CUSTOMS OFFICER SAYS B.C. GANG FORCED HIM TO SMUGGLE DRUGS
Arrested border guard tells U.S. federal judge that Indo-Canadian criminals threatened his family
VANCOUVER -- A customs officer with the Canadian Border Services Agency is in a U.S. federal prison awaiting a bail hearing after he was arrested Tuesday at the truck crossing in Blaine, Washington allegedly trying to smuggle more than 100 kilograms of B.C. bud past colleagues guarding the U.S. border.
According to a statement sworn before a U.S. judge Wednesday, 37-year-old Altaf Merali of Surrey said he was transporting the marijuana "because an Indo-Canadian gang had threatened his family."
Merali is charged under U.S. federal law with conspiracy to distribute marijuana. If convicted, he faces a mandatory minimum prison term of five years behind bars, with a maximum of 40 years and a $2-million fine.
Merali made his first appearance before the U.S. magistrate judge in Seattle Wednesday, and will remain in jail pending the results of a bail hearing scheduled for May 9.
Following yesterday's court appearance, Assistant U.S. Attorney David Jennings called Merali's alleged involvement in the drug smuggling scheme "unfortunate when a person in a position of trust like a customs officer betrays that trust."
The estimated value of the marijuana seized is estimated by U.S. Customs and Border Protection authorities as $680,000 U.S.
In a statement sworn in the Seattle court by Jacob Black, special agent with Immigration and Customs Enforcement, the marijuana was discovered early yesterday afternoon after a U.S. customs computer "randomly selected" a GMC Safari van driven by Merali for a secondary customs search.
With his Canada Customs uniform hanging in a rear window, Merali had earlier "flashed" his customs badge to a U.S. customs officer and stated he was coming to visit an area director for United States Customs and Border Protection, according to court document.
Once inside the Port of Entry, Merali allegedly took a border guard aside and told him he was transporting marijuana. Special agents Black and Andrew Poore were quickly called in from Immigration and Customs Enforcement.
According to Black's statement, Merali allegedly told the agents that a man known to him only as "Sam" -- a neighbour of Merali's south Surrey home -- had recruited him in November to smuggle marijuana south across the border and bring cocaine back into Canada. Merali said the neighbor had repeatedly tried to set up smuggling trips but Merali kept backing out, allegedly stating he was "scared."
At that point, according to court documents, Sam told Merali he was "in too deep," adding, "if he kept backing out of deals, the people in the organization would hurt Merali's family."
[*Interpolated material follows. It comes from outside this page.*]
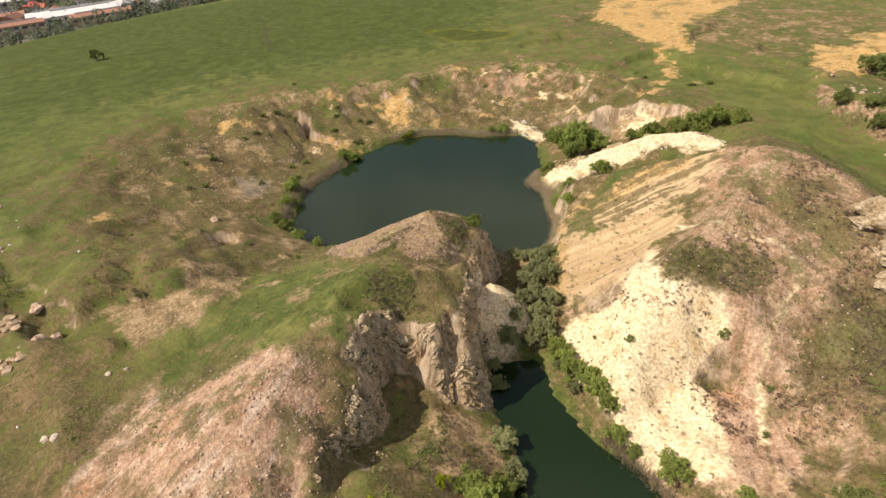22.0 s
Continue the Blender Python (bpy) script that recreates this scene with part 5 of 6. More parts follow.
woods("upland_scrub", scattered([(90, 450), (330, 560), (420, 700), (800, 1200), (500, 1350), (200, 1000), (60, 650)], 520, 21), 2.4, LEAF_DARK, "scattered scrub on the northern upland", 21, 24)
woods("valley_copses", scattered([(330, 470), (420, 560), (560, 760), (760, 1000), (980, 1180), (1080, 1060), (760, 760), (520, 520)], 420, 23), 4.2, LEAF_DARK, "copses along the eastern valley", 23, 30)
woods("lane_scrub", scattered([(150, 330), (330, 560), (380, 560), (300, 420), (190, 300)], 130, 22), 2.2, LEAF_FRESH, "scrub beside the country road", 22, 24)

# ---- stones, rubble, scrub and reeds ----
STONE = mottled("pale stone", (0.40, 0.32, 0.24), (0.58, 0.50, 0.40), 1.2, 0.9, 0.05, island=0.25)
WHITE_STONE = mottled("white stone", (0.58, 0.54, 0.46), (0.74, 0.70, 0.62), 1.0, 0.9, 0.04, island=0.15)
LEDGE_STONE = mottled("rusty tan ledge stone", (0.26, 0.185, 0.115), (0.48, 0.37, 0.25), 0.9, 0.9, 0.04, island=0.35)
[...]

Merali allegedly told the agents the day he was arrested was his first smuggling trip.
A second man -- 20-year-old Jason Dean Smith of Stanwood, Wash.--- was arrested in connection with the marijuana at a McDonald's Restaurant near Bellis Fair Mall. Earlier, Merali allegedly told the agents he was to deliver the marijuana to a man wearing a red baseball cap at that location.
The agents arrested Smith as he tried to flee the scene in a white Cadillac Escalade.
On Wednesday, Patrick Higgins, public affairs officer with the Canadian Consulate in Seattle, said his office is aware of Merali's case.